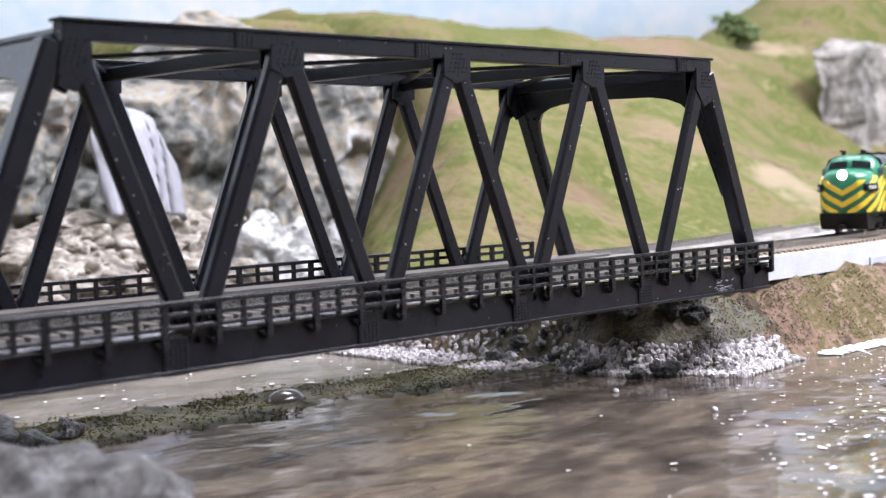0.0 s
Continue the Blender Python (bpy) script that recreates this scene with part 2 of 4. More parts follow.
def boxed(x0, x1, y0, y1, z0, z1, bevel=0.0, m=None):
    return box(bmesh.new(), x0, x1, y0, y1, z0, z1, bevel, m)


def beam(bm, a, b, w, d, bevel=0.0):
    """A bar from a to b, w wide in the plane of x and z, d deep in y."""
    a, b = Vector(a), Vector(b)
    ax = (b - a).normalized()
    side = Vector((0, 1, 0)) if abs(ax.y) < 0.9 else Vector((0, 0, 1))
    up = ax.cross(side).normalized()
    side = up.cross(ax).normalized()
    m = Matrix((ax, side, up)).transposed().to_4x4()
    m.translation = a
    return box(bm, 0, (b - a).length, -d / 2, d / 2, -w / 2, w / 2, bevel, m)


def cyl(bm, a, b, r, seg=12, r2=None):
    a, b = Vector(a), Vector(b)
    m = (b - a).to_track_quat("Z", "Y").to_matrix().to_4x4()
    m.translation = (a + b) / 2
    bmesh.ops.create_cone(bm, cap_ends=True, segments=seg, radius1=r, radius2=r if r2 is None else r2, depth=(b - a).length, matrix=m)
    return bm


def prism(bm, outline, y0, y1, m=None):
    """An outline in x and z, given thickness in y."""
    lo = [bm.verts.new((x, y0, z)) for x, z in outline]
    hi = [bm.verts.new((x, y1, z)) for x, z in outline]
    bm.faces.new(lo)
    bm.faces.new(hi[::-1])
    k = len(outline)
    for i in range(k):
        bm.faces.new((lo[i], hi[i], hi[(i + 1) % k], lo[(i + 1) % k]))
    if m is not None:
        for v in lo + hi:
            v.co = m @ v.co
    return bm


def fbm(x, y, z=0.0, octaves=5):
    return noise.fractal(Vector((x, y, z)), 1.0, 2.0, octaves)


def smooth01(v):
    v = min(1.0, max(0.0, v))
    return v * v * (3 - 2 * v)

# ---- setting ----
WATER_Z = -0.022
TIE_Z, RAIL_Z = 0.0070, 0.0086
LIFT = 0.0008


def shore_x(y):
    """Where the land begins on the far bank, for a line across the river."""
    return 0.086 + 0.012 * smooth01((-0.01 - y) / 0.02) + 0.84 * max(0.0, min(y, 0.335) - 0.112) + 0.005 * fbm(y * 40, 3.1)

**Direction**
Everything from the first line of the listing above through the line that contains "return box(bm, 0, (b" is to be restated word for word, minus the pictures.

**Solution for this problem**
0.0 s
Continue the Blender Python (bpy) script that recreates this scene with part 2 of 4. More parts follow.
def boxed(x0, x1, y0, y1, z0, z1, bevel=0.0, m=None):
    return box(bmesh.new(), x0, x1, y0, y1, z0, z1, bevel, m)


def beam(bm, a, b, w, d, bevel=0.0):
    """A bar from a to b, w wide in the plane of x and z, d deep in y."""
    a, b = Vector(a), Vector(b)
    ax = (b - a).normalized()
    side = Vector((0, 1, 0)) if abs(ax.y) < 0.9 else Vector((0, 0, 1))
    up = ax.cross(side).normalized()
    side = up.cross(ax).normalized()
    m = Matrix((ax, side, up)).transposed().to_4x4()
    m.translation = a
    return box(bm, 0, (b - a).length, -d / 2, d / 2, -w / 2, w / 2, bevel, m)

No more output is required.